=== What you need to do ===
Skip the pictures. Reproduce all other material exactly.

=== Given data ===
—————

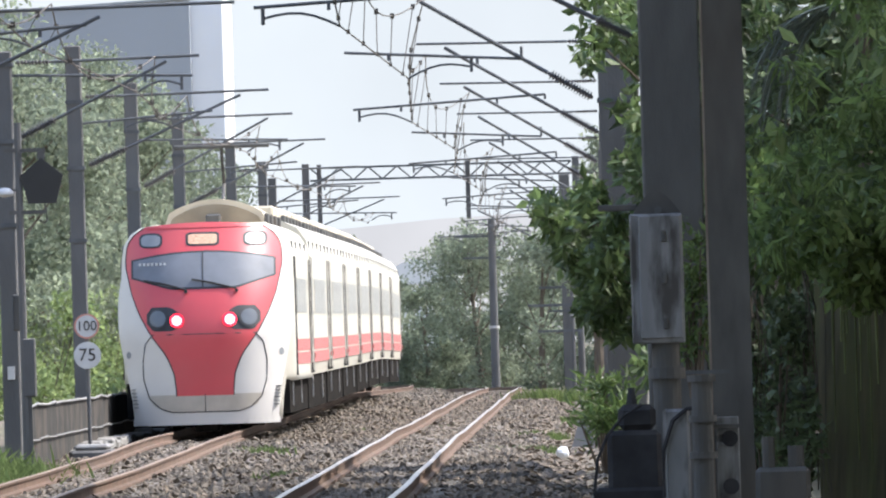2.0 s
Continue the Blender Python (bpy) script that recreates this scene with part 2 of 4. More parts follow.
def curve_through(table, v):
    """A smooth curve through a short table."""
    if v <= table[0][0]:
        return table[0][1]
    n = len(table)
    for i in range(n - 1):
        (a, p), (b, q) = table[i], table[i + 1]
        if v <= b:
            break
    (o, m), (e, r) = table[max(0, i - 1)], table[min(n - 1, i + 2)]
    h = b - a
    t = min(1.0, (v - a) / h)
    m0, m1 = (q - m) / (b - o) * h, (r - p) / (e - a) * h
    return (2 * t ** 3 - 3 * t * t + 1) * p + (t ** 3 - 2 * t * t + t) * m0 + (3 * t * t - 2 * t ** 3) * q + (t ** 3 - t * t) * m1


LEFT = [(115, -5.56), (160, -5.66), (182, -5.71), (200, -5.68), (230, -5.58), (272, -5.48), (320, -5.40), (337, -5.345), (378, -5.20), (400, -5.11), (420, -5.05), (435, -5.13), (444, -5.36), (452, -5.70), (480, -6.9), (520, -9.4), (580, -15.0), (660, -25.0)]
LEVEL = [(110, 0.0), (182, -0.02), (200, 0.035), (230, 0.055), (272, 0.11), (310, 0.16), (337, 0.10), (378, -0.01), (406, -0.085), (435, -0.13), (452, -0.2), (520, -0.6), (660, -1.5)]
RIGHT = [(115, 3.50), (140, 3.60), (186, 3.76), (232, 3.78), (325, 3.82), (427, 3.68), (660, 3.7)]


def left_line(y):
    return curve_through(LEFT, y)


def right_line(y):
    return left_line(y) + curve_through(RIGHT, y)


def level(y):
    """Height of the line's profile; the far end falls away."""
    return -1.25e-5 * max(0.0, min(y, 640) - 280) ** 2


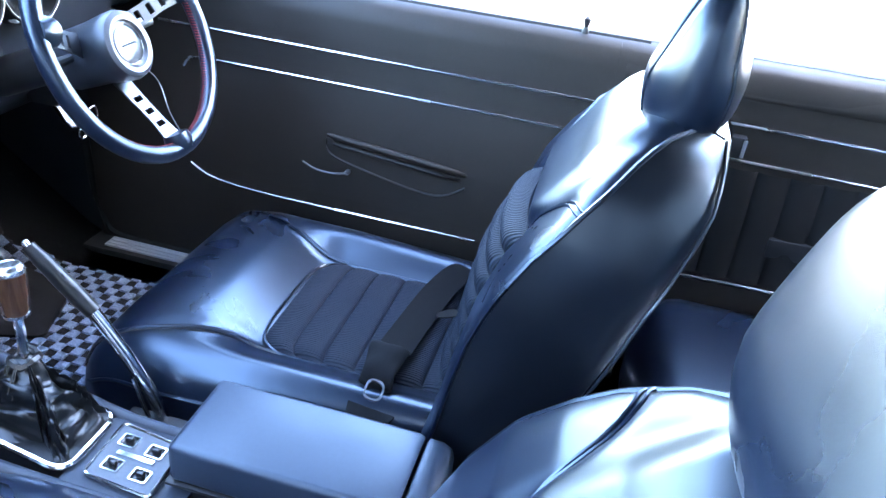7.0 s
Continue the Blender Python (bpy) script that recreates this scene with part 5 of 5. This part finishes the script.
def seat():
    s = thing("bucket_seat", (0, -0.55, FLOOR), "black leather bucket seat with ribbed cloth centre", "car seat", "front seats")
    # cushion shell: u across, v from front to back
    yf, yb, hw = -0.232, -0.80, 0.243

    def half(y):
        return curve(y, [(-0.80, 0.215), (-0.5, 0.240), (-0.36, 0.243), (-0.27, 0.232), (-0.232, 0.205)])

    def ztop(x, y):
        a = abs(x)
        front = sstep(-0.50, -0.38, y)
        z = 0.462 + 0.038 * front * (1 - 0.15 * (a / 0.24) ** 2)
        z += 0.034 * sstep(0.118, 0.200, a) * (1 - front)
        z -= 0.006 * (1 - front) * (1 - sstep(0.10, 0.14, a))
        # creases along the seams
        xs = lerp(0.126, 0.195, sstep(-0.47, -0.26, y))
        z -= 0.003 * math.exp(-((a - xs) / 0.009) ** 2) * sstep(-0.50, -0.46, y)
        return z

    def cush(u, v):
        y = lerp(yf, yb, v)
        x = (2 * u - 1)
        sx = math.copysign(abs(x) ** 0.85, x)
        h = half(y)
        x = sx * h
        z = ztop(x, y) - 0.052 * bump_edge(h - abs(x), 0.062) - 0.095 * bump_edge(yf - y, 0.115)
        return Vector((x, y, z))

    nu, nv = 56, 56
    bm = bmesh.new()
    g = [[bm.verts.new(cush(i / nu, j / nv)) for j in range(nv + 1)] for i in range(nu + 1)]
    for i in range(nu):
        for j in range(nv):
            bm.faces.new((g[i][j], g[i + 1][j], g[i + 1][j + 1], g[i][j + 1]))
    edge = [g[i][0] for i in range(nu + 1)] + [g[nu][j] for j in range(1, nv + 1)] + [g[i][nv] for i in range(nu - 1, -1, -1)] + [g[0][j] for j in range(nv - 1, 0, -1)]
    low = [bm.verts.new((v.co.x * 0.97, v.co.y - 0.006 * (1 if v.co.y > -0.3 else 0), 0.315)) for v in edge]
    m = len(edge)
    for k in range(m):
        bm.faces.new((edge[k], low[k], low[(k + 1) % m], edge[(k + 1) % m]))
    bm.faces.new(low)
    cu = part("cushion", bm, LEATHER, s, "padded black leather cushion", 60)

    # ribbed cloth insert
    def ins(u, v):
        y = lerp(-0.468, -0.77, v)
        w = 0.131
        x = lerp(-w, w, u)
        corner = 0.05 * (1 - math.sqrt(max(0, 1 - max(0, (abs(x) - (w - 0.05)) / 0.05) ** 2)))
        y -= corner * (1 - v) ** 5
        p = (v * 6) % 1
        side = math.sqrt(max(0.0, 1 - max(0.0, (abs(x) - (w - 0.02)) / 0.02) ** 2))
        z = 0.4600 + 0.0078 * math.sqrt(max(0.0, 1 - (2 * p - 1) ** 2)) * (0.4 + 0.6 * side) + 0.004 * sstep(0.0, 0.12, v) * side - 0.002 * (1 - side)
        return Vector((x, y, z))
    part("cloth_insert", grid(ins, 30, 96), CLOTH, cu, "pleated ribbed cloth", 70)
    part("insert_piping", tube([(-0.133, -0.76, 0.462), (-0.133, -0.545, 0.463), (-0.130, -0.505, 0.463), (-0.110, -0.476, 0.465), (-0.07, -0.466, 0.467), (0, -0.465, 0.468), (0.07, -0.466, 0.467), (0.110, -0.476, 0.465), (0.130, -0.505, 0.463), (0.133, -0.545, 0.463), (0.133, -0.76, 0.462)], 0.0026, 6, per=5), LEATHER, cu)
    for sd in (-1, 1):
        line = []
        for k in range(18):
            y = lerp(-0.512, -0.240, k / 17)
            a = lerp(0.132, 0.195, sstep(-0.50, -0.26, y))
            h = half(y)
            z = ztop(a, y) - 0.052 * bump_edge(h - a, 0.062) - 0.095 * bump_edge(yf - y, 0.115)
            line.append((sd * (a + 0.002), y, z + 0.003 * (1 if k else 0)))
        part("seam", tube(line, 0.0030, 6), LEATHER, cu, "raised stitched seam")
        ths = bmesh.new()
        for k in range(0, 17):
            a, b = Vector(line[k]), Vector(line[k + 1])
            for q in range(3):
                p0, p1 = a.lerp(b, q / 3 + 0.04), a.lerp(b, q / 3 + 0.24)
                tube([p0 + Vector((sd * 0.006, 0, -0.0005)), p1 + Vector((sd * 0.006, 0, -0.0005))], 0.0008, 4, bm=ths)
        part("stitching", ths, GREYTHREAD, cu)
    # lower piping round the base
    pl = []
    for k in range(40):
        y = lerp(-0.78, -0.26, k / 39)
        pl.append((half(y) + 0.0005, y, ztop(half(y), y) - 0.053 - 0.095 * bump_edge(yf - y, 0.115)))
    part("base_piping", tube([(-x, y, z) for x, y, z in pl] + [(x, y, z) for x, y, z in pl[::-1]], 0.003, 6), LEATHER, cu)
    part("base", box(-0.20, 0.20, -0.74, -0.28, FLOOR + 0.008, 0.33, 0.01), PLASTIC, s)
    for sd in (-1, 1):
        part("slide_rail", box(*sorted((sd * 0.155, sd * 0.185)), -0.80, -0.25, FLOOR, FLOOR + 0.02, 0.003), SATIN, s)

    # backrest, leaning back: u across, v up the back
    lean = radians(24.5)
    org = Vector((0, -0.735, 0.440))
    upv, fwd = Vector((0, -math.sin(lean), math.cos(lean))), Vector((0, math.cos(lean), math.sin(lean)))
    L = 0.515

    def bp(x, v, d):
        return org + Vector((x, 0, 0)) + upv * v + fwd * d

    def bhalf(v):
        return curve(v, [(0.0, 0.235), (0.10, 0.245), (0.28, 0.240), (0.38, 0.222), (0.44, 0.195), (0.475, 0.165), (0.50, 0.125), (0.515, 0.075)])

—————

=== Reply to the exercise ===
2.0 s
Continue the Blender Python (bpy) script that recreates this scene with part 2 of 4. More parts follow.
def curve_through(table, v):
    """A smooth curve through a short table."""
    if v <= table[0][0]:
        return table[0][1]
    n = len(table)
    for i in range(n - 1):
        (a, p), (b, q) = table[i], table[i + 1]
        if v <= b:
            break
    (o, m), (e, r) = table[max(0, i - 1)], table[min(n - 1, i + 2)]
    h = b - a
    t = min(1.0, (v - a) / h)
    m0, m1 = (q - m) / (b - o) * h, (r - p) / (e - a) * h
    return (2 * t ** 3 - 3 * t * t + 1) * p + (t ** 3 - 2 * t * t + t) * m0 + (3 * t * t - 2 * t ** 3) * q + (t ** 3 - t * t) * m1


LEFT = [(115, -5.56), (160, -5.66), (182, -5.71), (200, -5.68), (230, -5.58), (272, -5.48), (320, -5.40), (337, -5.345), (378, -5.20), (400, -5.11), (420, -5.05), (435, -5.13), (444, -5.36), (452, -5.70), (480, -6.9), (520, -9.4), (580, -15.0), (660, -25.0)]
LEVEL = [(110, 0.0), (182, -0.02), (200, 0.035), (230, 0.055), (272, 0.11), (310, 0.16), (337, 0.10), (378, -0.01), (406, -0.085), (435, -0.13), (452, -0.2), (520, -0.6), (660, -1.5)]
RIGHT = [(115, 3.50), (140, 3.60), (186, 3.76), (232, 3.78), (325, 3.82), (427, 3.68), (660, 3.7)]


def left_line(y):
    return curve_through(LEFT, y)


def right_line(y):
    return left_line(y) + curve_through(RIGHT, y)


def level(y):
    """Height of the line's profile; the far end falls away."""
    return -1.25e-5 * max(0.0, min(y, 640) - 280) ** 2


7.0 s
Continue the Blender Python (bpy) script that recreates this scene with part 5 of 5. This part finishes the script.
def seat():
    s = thing("bucket_seat", (0, -0.55, FLOOR), "black leather bucket seat with ribbed cloth centre", "car seat", "front seats")
    # cushion shell: u across, v from front to back
    yf, yb, hw = -0.232, -0.80, 0.243

    def half(y):
        return curve(y, [(-0.80, 0.215), (-0.5, 0.240), (-0.36, 0.243), (-0.27, 0.232), (-0.232, 0.205)])

    def ztop(x, y):
        a = abs(x)
        front = sstep(-0.50, -0.38, y)
        z = 0.462 + 0.038 * front * (1 - 0.15 * (a / 0.24) ** 2)
        z += 0.034 * sstep(0.118, 0.200, a) * (1 - front)
        z -= 0.006 * (1 - front) * (1 - sstep(0.10, 0.14, a))
        # creases along the seams
        xs = lerp(0.126, 0.195, sstep(-0.47, -0.26, y))
        z -= 0.003 * math.exp(-((a - xs) / 0.009) ** 2) * sstep(-0.50, -0.46, y)
        return z

    def cush(u, v):
        y = lerp(yf, yb, v)
        x = (2 * u - 1)
        sx = math.copysign(abs(x) ** 0.85, x)
        h = half(y)
        x = sx * h
        z = ztop(x, y) - 0.052 * bump_edge(h - abs(x), 0.062) - 0.095 * bump_edge(yf - y, 0.115)
        return Vector((x, y, z))

    nu, nv = 56, 56
    bm = bmesh.new()
    g = [[bm.verts.new(cush(i / nu, j / nv)) for j in range(nv + 1)] for i in range(nu + 1)]
    for i in range(nu):
        for j in range(nv):
            bm.faces.new((g[i][j], g[i + 1][j], g[i + 1][j + 1], g[i][j + 1]))
    edge = [g[i][0] for i in range(nu + 1)] + [g[nu][j] for j in range(1, nv + 1)] + [g[i][nv] for i in range(nu - 1, -1, -1)] + [g[0][j] for j in range(nv - 1, 0, -1)]
    low = [bm.verts.new((v.co.x * 0.97, v.co.y - 0.006 * (1 if v.co.y > -0.3 else 0), 0.315)) for v in edge]
    m = len(edge)
    for k in range(m):
        bm.faces.new((edge[k], low[k], low[(k + 1) % m], edge[(k + 1) % m]))
    bm.faces.new(low)
    cu = part("cushion", bm, LEATHER, s, "padded black leather cushion", 60)

    # ribbed cloth insert
    def ins(u, v):
        y = lerp(-0.468, -0.77, v)
        w = 0.131
        x = lerp(-w, w, u)
        corner = 0.05 * (1 - math.sqrt(max(0, 1 - max(0, (abs(x) - (w - 0.05)) / 0.05) ** 2)))
        y -= corner * (1 - v) ** 5
        p = (v * 6) % 1
        side = math.sqrt(max(0.0, 1 - max(0.0, (abs(x) - (w - 0.02)) / 0.02) ** 2))
        z = 0.4600 + 0.0078 * math.sqrt(max(0.0, 1 - (2 * p - 1) ** 2)) * (0.4 + 0.6 * side) + 0.004 * sstep(0.0, 0.12, v) * side - 0.002 * (1 - side)
        return Vector((x, y, z))
    part("cloth_insert", grid(ins, 30, 96), CLOTH, cu, "pleated ribbed cloth", 70)
    part("insert_piping", tube([(-0.133, -0.76, 0.462), (-0.133, -0.545, 0.463), (-0.130, -0.505, 0.463), (-0.110, -0.476, 0.465), (-0.07, -0.466, 0.467), (0, -0.465, 0.468), (0.07, -0.466, 0.467), (0.110, -0.476, 0.465), (0.130, -0.505, 0.463), (0.133, -0.545, 0.463), (0.133, -0.76, 0.462)], 0.0026, 6, per=5), LEATHER, cu)
    for sd in (-1, 1):
        line = []
        for k in range(18):
            y = lerp(-0.512, -0.240, k / 17)
            a = lerp(0.132, 0.195, sstep(-0.50, -0.26, y))
            h = half(y)
            z = ztop(a, y) - 0.052 * bump_edge(h - a, 0.062) - 0.095 * bump_edge(yf - y, 0.115)
            line.append((sd * (a + 0.002), y, z + 0.003 * (1 if k else 0)))
        part("seam", tube(line, 0.0030, 6), LEATHER, cu, "raised stitched seam")
        ths = bmesh.new()
        for k in range(0, 17):
            a, b = Vector(line[k]), Vector(line[k + 1])
            for q in range(3):
                p0, p1 = a.lerp(b, q / 3 + 0.04), a.lerp(b, q / 3 + 0.24)
                tube([p0 + Vector((sd * 0.006, 0, -0.0005)), p1 + Vector((sd * 0.006, 0, -0.0005))], 0.0008, 4, bm=ths)
        part("stitching", ths, GREYTHREAD, cu)
    # lower piping round the base
    pl = []
    for k in range(40):
        y = lerp(-0.78, -0.26, k / 39)
        pl.append((half(y) + 0.0005, y, ztop(half(y), y) - 0.053 - 0.095 * bump_edge(yf - y, 0.115)))
    part("base_piping", tube([(-x, y, z) for x, y, z in pl] + [(x, y, z) for x, y, z in pl[::-1]], 0.003, 6), LEATHER, cu)
    part("base", box(-0.20, 0.20, -0.74, -0.28, FLOOR + 0.008, 0.33, 0.01), PLASTIC, s)
    for sd in (-1, 1):
        part("slide_rail", box(*sorted((sd * 0.155, sd * 0.185)), -0.80, -0.25, FLOOR, FLOOR + 0.02, 0.003), SATIN, s)

    # backrest, leaning back: u across, v up the back
    lean = radians(24.5)
    org = Vector((0, -0.735, 0.440))
    upv, fwd = Vector((0, -math.sin(lean), math.cos(lean))), Vector((0, math.cos(lean), math.sin(lean)))
    L = 0.515

    def bp(x, v, d):
        return org + Vector((x, 0, 0)) + upv * v + fwd * d

    def bhalf(v):
        return curve(v, [(0.0, 0.235), (0.10, 0.245), (0.28, 0.240), (0.38, 0.222), (0.44, 0.195), (0.475, 0.165), (0.50, 0.125), (0.515, 0.075)])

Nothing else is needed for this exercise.